WORK TO BE COMPLETED: Write out each line of the listing as it stands, without the images.

== GIVEN DATA

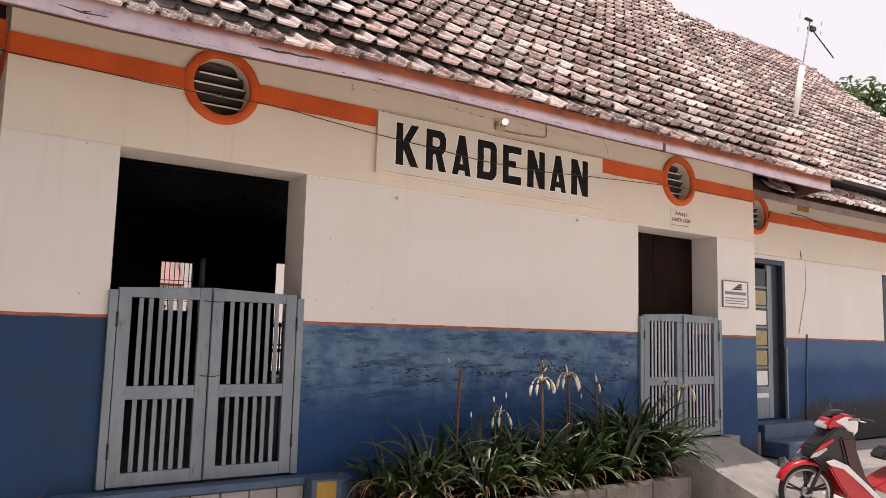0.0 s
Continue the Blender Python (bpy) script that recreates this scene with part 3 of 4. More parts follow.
# ---- gates ----
def gate(x0, x1, bars, label, wide=0.0155, paint=None):
    g = thing("picket_gate", label, "gate", "station gates")
    y0, y1 = -0.034, 0.006
    for a, b in ((x0 - 0.006, x0 + 0.048), (x1 - 0.040, x1 + 0.014)):
        part("post", box(a, b, y0 - 0.004, -0.003, 0.004, 1.318, bevel=0.004), GATE, g)
    mid = (x0 + x1) / 2 - 0.008
    for s, (a, b) in enumerate(((x0 + 0.054, mid - 0.003), (mid + 0.003, x1 - 0.046))):
        hi, lo = 1.364, 1.336
        za, zb_ = (lo, hi) if s == 0 else (hi, lo + 0.006)
        st = 0.085
        for c, d in ((a, a + st), (b - st, b)):
            bm = box(c, d, y0, y1, 0.012, 1.2, bevel=0.003)
            for vv in bm.verts:
                if vv.co.z > 1.0:
                    vv.co.z += za + (zb_ - za) * (vv.co.x - a) / (b - a) - 1.2
            part("stile", bm, GATE, g)
        for c, d, nm in ((0.012, 0.10, "bottom_rail"), (0.582, 0.672, "middle_rail"), (1.272, 1.31, "top_rail")):
            bm = box(a + st, b - st, y0 + 0.003, y1 - 0.003, c, d, bevel=0.003)
            if nm == "top_rail":
                for vv in bm.verts:
                    if vv.co.z > 1.29:
                        vv.co.z += za + (zb_ - za) * (vv.co.x - a) / (b - a) - 1.31
            part(nm, bm, GATE, g)
        gap = (b - a - 2 * st)
        for i in range(bars):
            x = a + st + gap * (i + 1) / (bars + 1) + random.uniform(-0.002, 0.002)
            part("slat", box(x - wide, x + wide, y0 + 0.010, y0 + 0.022, 0.102, 0.58, bevel=0.002), paint or GATE, g)
            part("slat", box(x - wide, x + wide, y0 + 0.010, y0 + 0.022, 0.674, 1.27, bevel=0.002), paint or GATE, g)
    part("cover_strip", box(mid + 0.004, mid + 0.062, y0 - 0.017, y0 - 0.001, 0.02, 1.34, bevel=0.003), GATE, g)
    for z in (0.735, 1.265):
        part("tie_wire", tube([(mid - 0.06, y0 - 0.006, z + 0.004), (mid - 0.02, y0 - 0.012, z), (mid + 0.03, y0 - 0.022, z - 0.003), (mid + 0.075, y0 - 0.008, z + 0.002)], 0.0035, 6), CABLE, g, "twisted dark wire")
    for x in (x0 + 0.051, x1 - 0.043):
        for z in (0.25, 1.12):
            part("hinge", tube([(x, y0 - 0.006, z - 0.05), (x, y0 - 0.006, z + 0.05)], 0.008, 8), CABLE, g, "dark iron barrel hinge")
    return g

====

WRITTEN ANSWER:
0.0 s
Continue the Blender Python (bpy) script that recreates this scene with part 3 of 4. More parts follow.
# ---- gates ----
def gate(x0, x1, bars, label, wide=0.0155, paint=None):
    g = thing("picket_gate", label, "gate", "station gates")
    y0, y1 = -0.034, 0.006
    for a, b in ((x0 - 0.006, x0 + 0.048), (x1 - 0.040, x1 + 0.014)):
        part("post", box(a, b, y0 - 0.004, -0.003, 0.004, 1.318, bevel=0.004), GATE, g)
    mid = (x0 + x1) / 2 - 0.008
    for s, (a, b) in enumerate(((x0 + 0.054, mid - 0.003), (mid + 0.003, x1 - 0.046))):
        hi, lo = 1.364, 1.336
        za, zb_ = (lo, hi) if s == 0 else (hi, lo + 0.006)
        st = 0.085
        for c, d in ((a, a + st), (b - st, b)):
            bm = box(c, d, y0, y1, 0.012, 1.2, bevel=0.003)
            for vv in bm.verts:
                if vv.co.z > 1.0:
                    vv.co.z += za + (zb_ - za) * (vv.co.x - a) / (b - a) - 1.2
            part("stile", bm, GATE, g)
        for c, d, nm in ((0.012, 0.10, "bottom_rail"), (0.582, 0.672, "middle_rail"), (1.272, 1.31, "top_rail")):
            bm = box(a + st, b - st, y0 + 0.003, y1 - 0.003, c, d, bevel=0.003)
            if nm == "top_rail":
                for vv in bm.verts:
                    if vv.co.z > 1.29:
                        vv.co.z += za + (zb_ - za) * (vv.co.x - a) / (b - a) - 1.31
            part(nm, bm, GATE, g)
        gap = (b - a - 2 * st)
        for i in range(bars):
            x = a + st + gap * (i + 1) / (bars + 1) + random.uniform(-0.002, 0.002)
            part("slat", box(x - wide, x + wide, y0 + 0.010, y0 + 0.022, 0.102, 0.58, bevel=0.002), paint or GATE, g)
            part("slat", box(x - wide, x + wide, y0 + 0.010, y0 + 0.022, 0.674, 1.27, bevel=0.002), paint or GATE, g)
    part("cover_strip", box(mid + 0.004, mid + 0.062, y0 - 0.017, y0 - 0.001, 0.02, 1.34, bevel=0.003), GATE, g)
    for z in (0.735, 1.265):
        part("tie_wire", tube([(mid - 0.06, y0 - 0.006, z + 0.004), (mid - 0.02, y0 - 0.012, z), (mid + 0.03, y0 - 0.022, z - 0.003), (mid + 0.075, y0 - 0.008, z + 0.002)], 0.0035, 6), CABLE, g, "twisted dark wire")
    for x in (x0 + 0.051, x1 - 0.043):
        for z in (0.25, 1.12):
            part("hinge", tube([(x, y0 - 0.006, z - 0.05), (x, y0 - 0.006, z + 0.05)], 0.008, 8), CABLE, g, "dark iron barrel hinge")
    return g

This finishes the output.